Entries with animation source code:
********************

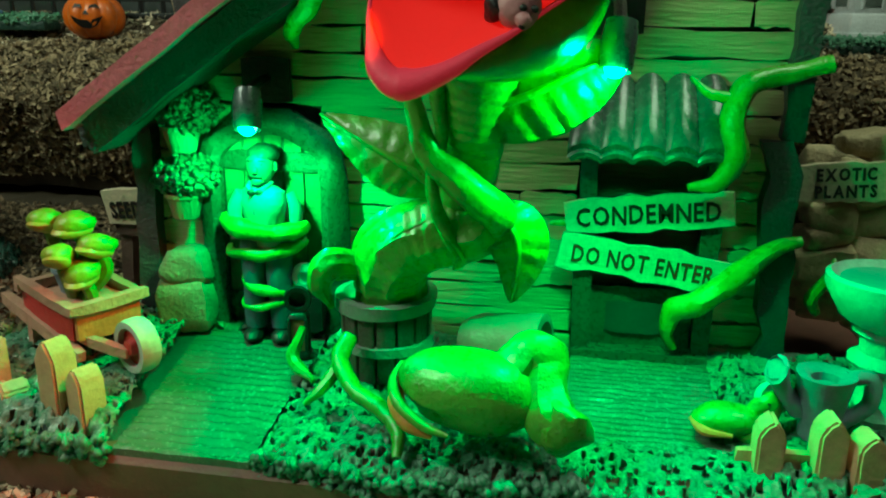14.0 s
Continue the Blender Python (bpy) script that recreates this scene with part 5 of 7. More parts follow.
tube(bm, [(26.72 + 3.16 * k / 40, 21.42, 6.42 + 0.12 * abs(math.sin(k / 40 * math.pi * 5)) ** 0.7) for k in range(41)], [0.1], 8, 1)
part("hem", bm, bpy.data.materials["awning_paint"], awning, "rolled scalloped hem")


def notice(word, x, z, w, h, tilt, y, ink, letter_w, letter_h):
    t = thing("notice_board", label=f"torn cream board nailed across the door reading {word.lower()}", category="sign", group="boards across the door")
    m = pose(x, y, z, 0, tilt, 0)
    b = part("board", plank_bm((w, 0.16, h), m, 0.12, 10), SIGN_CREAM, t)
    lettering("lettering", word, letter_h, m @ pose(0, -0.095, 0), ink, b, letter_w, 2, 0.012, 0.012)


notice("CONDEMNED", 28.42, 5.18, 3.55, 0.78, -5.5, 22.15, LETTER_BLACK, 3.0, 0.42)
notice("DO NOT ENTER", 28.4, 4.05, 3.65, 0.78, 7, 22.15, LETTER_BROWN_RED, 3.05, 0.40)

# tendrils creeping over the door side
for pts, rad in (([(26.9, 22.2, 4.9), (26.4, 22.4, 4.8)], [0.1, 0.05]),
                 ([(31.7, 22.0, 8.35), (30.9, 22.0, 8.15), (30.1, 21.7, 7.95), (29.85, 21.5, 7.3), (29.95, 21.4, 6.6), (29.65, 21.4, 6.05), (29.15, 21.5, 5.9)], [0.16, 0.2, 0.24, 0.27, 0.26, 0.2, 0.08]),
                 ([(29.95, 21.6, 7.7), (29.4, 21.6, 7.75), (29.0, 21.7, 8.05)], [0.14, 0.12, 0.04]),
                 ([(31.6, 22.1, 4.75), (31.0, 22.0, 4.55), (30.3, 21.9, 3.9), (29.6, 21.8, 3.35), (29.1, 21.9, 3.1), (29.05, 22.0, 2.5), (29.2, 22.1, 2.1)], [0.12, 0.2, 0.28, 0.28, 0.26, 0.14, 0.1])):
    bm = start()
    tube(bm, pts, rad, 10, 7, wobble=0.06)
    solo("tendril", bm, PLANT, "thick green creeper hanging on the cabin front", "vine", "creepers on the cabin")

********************

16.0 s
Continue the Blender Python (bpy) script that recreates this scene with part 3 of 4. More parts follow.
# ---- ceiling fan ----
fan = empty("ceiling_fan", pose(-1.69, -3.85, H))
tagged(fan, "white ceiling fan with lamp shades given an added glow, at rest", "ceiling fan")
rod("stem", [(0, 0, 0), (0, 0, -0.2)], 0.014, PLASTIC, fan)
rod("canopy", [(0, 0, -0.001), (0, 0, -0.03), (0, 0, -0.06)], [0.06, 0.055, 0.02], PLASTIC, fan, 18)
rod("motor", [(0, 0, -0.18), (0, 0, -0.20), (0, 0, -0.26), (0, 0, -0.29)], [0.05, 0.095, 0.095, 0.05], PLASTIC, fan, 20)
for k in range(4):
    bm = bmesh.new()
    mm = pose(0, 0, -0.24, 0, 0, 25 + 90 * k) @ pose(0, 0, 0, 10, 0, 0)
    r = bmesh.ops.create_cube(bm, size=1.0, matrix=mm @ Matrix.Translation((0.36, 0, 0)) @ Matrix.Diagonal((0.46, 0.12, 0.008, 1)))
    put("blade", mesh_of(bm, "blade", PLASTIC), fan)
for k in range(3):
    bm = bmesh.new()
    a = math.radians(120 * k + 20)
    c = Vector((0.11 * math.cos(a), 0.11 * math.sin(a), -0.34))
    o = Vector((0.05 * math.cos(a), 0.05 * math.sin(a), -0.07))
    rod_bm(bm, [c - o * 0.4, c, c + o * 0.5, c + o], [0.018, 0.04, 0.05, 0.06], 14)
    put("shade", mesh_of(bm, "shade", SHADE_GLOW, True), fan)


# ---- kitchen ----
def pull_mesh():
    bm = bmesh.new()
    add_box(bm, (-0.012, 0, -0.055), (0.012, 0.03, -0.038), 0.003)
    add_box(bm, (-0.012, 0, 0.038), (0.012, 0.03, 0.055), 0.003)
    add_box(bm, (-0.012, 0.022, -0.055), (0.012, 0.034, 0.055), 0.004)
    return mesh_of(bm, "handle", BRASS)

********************

> _THE REQUEST_: Reproduce exactly the lines from the line with "7. More parts follow." through the line with "LETTER_BROWN_RED, 3.05, 0.40)", both end lines included, and only those lines.

> _THE OUTPUT_:
Continue the Blender Python (bpy) script that recreates this scene with part 5 of 7. More parts follow.
tube(bm, [(26.72 + 3.16 * k / 40, 21.42, 6.42 + 0.12 * abs(math.sin(k / 40 * math.pi * 5)) ** 0.7) for k in range(41)], [0.1], 8, 1)
part("hem", bm, bpy.data.materials["awning_paint"], awning, "rolled scalloped hem")


def notice(word, x, z, w, h, tilt, y, ink, letter_w, letter_h):
    t = thing("notice_board", label=f"torn cream board nailed across the door reading {word.lower()}", category="sign", group="boards across the door")
    m = pose(x, y, z, 0, tilt, 0)
    b = part("board", plank_bm((w, 0.16, h), m, 0.12, 10), SIGN_CREAM, t)
    lettering("lettering", word, letter_h, m @ pose(0, -0.095, 0), ink, b, letter_w, 2, 0.012, 0.012)


notice("CONDEMNED", 28.42, 5.18, 3.55, 0.78, -5.5, 22.15, LETTER_BLACK, 3.0, 0.42)
notice("DO NOT ENTER", 28.4, 4.05, 3.65, 0.78, 7, 22.15, LETTER_BROWN_RED, 3.05, 0.40)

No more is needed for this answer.